Por todo esto afirmamos que el placer es el principio y el fin de la vida feliz. Lo hemos considerado el bien primero y originario y nos sirve como punto de partida para elegir y rechazar, y a él acudimos para juzgar todo bien desde el criterio que marca la sensación. Dado que es este el bien primero y connatural, no elegimos por tanto cualquier placer, sino que hay ocasiones en las que son muchos los que dejamos de lado, cuando consideramos que les acompaña una aflicción aún mayor. Creemos que hay dolores que son preferibles a los placeres, en caso de que, después de un largo tiempo soportando esos dolores, sobrevenga un placer aún mayor. Todo placer, por tanto, por el hecho de tener una naturaleza familiar, es un bien, aunque no todos sean aceptables. En cuanto a los dolores, son todos malos; pese a esto, no hay que estar siempre huyendo de ellos. Lo conveniente es juzgar todas estas cosas mediante el cálculo de los beneficios y la consideración de los perjuicios, puesto que en algunas ocasiones hacemos uso de un bien como si fuera un mal, y, a la inversa, de un mal como si fuera un bien.

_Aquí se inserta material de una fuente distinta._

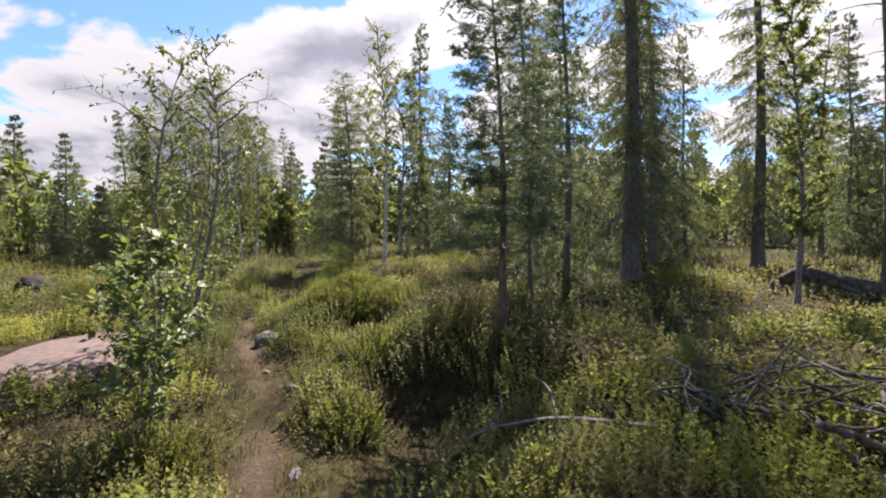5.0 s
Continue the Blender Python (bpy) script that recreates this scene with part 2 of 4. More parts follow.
def unit(v):
    return v / np.maximum(np.linalg.norm(v, axis=-1, keepdims=True), 1e-9)


def joined(*pieces):
    """Several (vertices, triangles) as one."""
    vs, ts, n = [], [], 0
    for v, t in pieces:
        vs.append(v.reshape(-1, 3)), ts.append(t.reshape(-1, 3) + n)
        n += len(vs[-1])
    return np.concatenate(vs), np.concatenate(ts)


def tubes(points, radii, sides=5):
    """Round tapered limbs: points (count, steps, 3), radii (count, steps)."""
    count, steps, _ = points.shape
    along = unit(np.gradient(points, axis=1))
    ref = np.where(np.abs(along[..., 2:3]) > 0.8, np.array([1.0, 0, 0]), np.array([0, 0, 1.0]))
    a = unit(np.cross(along, ref))
    b = np.cross(along, a)
    turn = np.arange(sides) * 2 * np.pi / sides
    ring = points[:, :, None] + radii[:, :, None, None] * (a[:, :, None] * np.cos(turn)[:, None] + b[:, :, None] * np.sin(turn)[:, None])
    base = (np.arange(count) * steps * sides)[:, None, None] + (np.arange(steps - 1) * sides)[None, :, None]
    i, j = np.arange(sides), (np.arange(sides) + 1) % sides
    q = np.stack([base + i, base + j, base + sides + j, base + sides + i], -1).reshape(-1, 4)
    return ring.reshape(-1, 3), np.concatenate([q[:, [0, 2, 1]], q[:, [0, 3, 2]]])


def needles(at, way, length, k, long, wide, lay=0.75, level=0.0):
    """Spruce or pine shoots: k pointed needles along each shoot. level: how far the blades turn their faces up to the sky."""
    n = len(at)
    s = (np.arange(k) + rows_of(n, k)) / k
    ref = rows_of(n, 3) - 0.5
    side = unit(np.cross(way, ref))
    over = np.cross(way, side)
    turn = np.arange(k) * 2.4 + rows_of(n, k) * 1.0
    root = at[:, None] + way[:, None] * (length[:, None] * s)[..., None]
    out = unit(way[:, None] * lay + side[:, None] * np.cos(turn)[..., None] + over[:, None] * np.sin(turn)[..., None])
    size = np.broadcast_to(long, (n,))[:, None, None] * (0.7 + 0.6 * rows_of(n, k))[..., None]
    across = unit(np.cross(out, unit(rows_of(n, k, 3) - 0.5) + np.array([-0.25, 0.12, 1.0]) * level)) * wide / 2
    v = np.stack([root - across, root + across, root + out * size], 2)
    return v.reshape(-1, 3), np.arange(n * k * 3).reshape(-1, 3)


def leaves(at, way, size, wide=0.55, flat=0.5):
    """Single leaves, pointed at both ends and folded along the middle."""
    n = len(at)
    up = unit(np.array([0, 0, flat]) + (rows_of(n, 3) - 0.5) * 1.2)
    side = unit(np.cross(way, up))
    over = np.cross(side, way)
    s = size[:, None]
    mid = at + way * s * 0.48 - over * s * 0.05
    v = np.stack([at, mid - side * s * wide / 2 + over * s * 0.10, at + way * s, mid + side * s * wide / 2 + over * s * 0.10], 1)
    base = np.arange(n)[:, None] * 4
    return v.reshape(-1, 3), np.concatenate([base + [0, 2, 1], base + [0, 3, 2]])


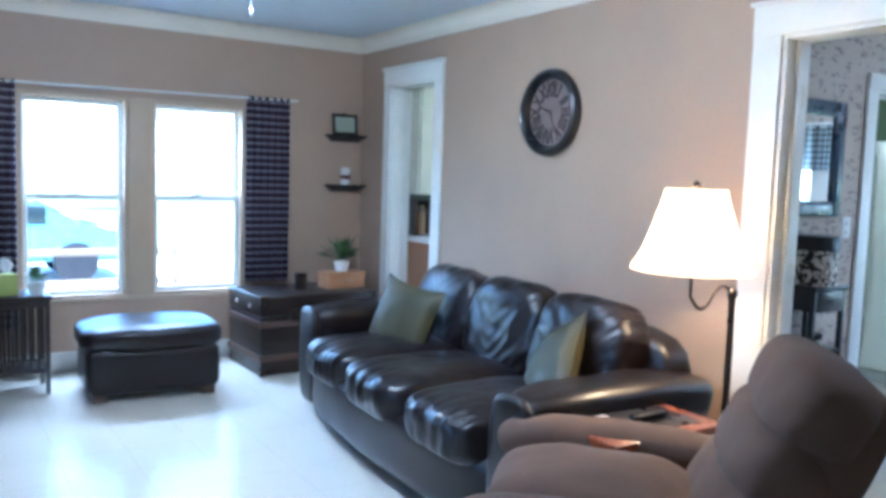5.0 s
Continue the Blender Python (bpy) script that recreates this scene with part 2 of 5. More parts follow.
PAPERW = plain("white_paper", (0.78, 0.78, 0.76), 0.8, vary=0.04, bump=0.02)
GRASSM = plain("lawn", (0.12, 0.15, 0.07), 0.9, vary=0.4, scale=0.8, grain=12, bump=0.4)
GRAVEL = plain("gravel_drive", (0.42, 0.40, 0.37), 0.9, vary=0.3, scale=1.5, grain=30, bump=0.4)
BARK = plain("tree_bark", (0.09, 0.065, 0.045), 0.9, vary=0.4, scale=8, grain=40, bump=0.6)
PANE = glass("window_pane")
JAR = glass("clear_jar_glass", (0.95, 0.97, 0.97), 0.02, thin=False)
SHADE = translucent("ivory_lampshade", (0.85, 0.74, 0.56), 0.55)
BULB = glow("lit_bulb", (1.0, 0.9, 0.75), 14.0)
DOME = glow("lit_glass_bowl", (1.0, 0.95, 0.88), 6.0)
MIRROR, _t, _p = nodes_of("mirror_glass")
_p.inputs["Metallic"].default_value, _p.inputs["Roughness"].default_value = 1.0, 0.02
_p.inputs["Base Color"].default_value = (0.86, 0.88, 0.88, 1)
CURTAIN = plaid("plaid_curtain", (0.045, 0.032, 0.055), [(0.12, 0.08, 0.12), (0.68, 0.62, 0.68)], (0, 2), 0.025, 0.45, (0.4, 0.32))
CURTAINR = plaid("red_plaid_curtain", (0.022, 0.018, 0.024), [(0.22, 0.025, 0.025), (0.55, 0.50, 0.46)], (1, 2), 0.035, 0.2, (0.4, 0.16))
VALANCE = plaid("gingham_valance", (0.11, 0.12, 0.125), [(0.56, 0.59, 0.60), (0.56, 0.59, 0.60)], (1, 2), 0.025, 0.65)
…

Creemos que la autosuficiencia es un gran bien, no para que siempre echemos mano de unas pocas cosas, sino para que, si no es mucho lo que tenemos, nos baste eso poco, convencidos hasta la médula de que los que más placer encuentran en la abundancia son los que menos necesitan de ella, de que todo lo que es natural es fácil de conseguir y de que lo vano es muy difícil de adquirir. Cuando se ha extirpado de uno el dolor que proviene de la necesidad, aportan el mismo placer los sabores sencillos que las comidas suculentas: el pan y el agua dan un placer muy intenso, si el que se los lleva a la boca los necesita. Así pues hacerse con el hábito de llevar un régimen sencillo y sin lujos ayuda a conseguir salud, hace que un ser humano no se muestre vacilante en las situaciones en las que la vida apremia; cuando se le presenten delante épocas prósperas, le resultarán más gratas, y además resulta un entrenamiento para mostrarse valiente en los lances de la suerte.
Así pues, cuando decimos que el placer es el fin, no estamos hablando de los placeres de los viciosos ni de los que reporta una vida disipada, como piensan aquellos que o nos desconocen, o discrepan, o nos malentienden, sino al no sentir dolor en el cuerpo ni turbación en el alma. Pues ni banquetes ni fiestas sin fin, ni los placeres que dan los muchachos jóvenes o las mujeres, ni los pescados o cuantos alimentos se sirven en una mesa lujosa, proporcionan una vida placentera, sólo un razonamiento sobrio que busque las causas de toda elección y rechazo y que aleje las opiniones falsas, que son las que producen mayor aflicción a las almas.
El comienzo de todo esto y el mayor bien es la prudencia, por ello la prudencia es incluso más apreciable que la filosofía. Pues de ella surgen naturalmente todas las demás virtudes: enseña que no se puede vivir con placer si no se vive con cordura, honestidad y justicia; ni vivir con cordura, honestidad y justicia sin vivir con placer. Las virtudes, por tanto, son connaturales a una vida placentera y la vida placentera es inseparable de ellas.
¿Quién podría ser mayor que alguien cuyas creencias son piadosas respecto a los dioses, que en ningún momento tiene temor alguno a la muerte, que ha reflexionado sobre el fin de la naturaleza y sabe que se llega con facilidad a colmar el límite de los placeres y que el límite de los males aparece en momentos y padecimientos breves; que anuncia que esa dueña de todas las cosas —la Fatalidad— ha sido introducida por algunos y que las cosas suceden unas por necesidad, otras por azar, otras dependen de nosotros, de modo que la necesidad no tiene responsabilidad, la fortuna sigue un rumbo incierto, pero en lo que depende de nosotros no hay más dueño, por lo que es natural que surjan ahí la censura o el elogio?
Es preferible tener en cuenta los mitos que hay sobre los dioses que servir de esclavos a la Fatalidad de los físicos, pues en un caso se dibuja la esperanza de una intercesión divina a cambio de honores, mientras que la necesidad no ofrece intercesión alguna. Un hombre así no considera que la fortuna sea una divinidad, como cree la mayoría —ya que nada que haya hecho un dios puede carecer de orden—, ni una causalidad incierta, ya que no cree que a través de ella obtengan los hombres un bien o un mal para la vida feliz, por más que sea ella quien lleve la voz cantante en los comienzos de grandes bienes y grandes males. Piensa que es preferible ser desafortunados y sensatos que ser insensatos y afortunados. No obstante, es mejor que lo que hemos decidido correctamente se enderece en nuestras acciones con su ayuda.
Estas cosas y otras semejantes medítalas contigo mismo día y noche y también con alguien semejante a ti y jamás, ni en la vigilia ni en el sueño te sentirás turbado. Vivirás como un dios entre hombres, pues en nada se asemeja a un ser mortal el hombre que vive en los bienes inmortales.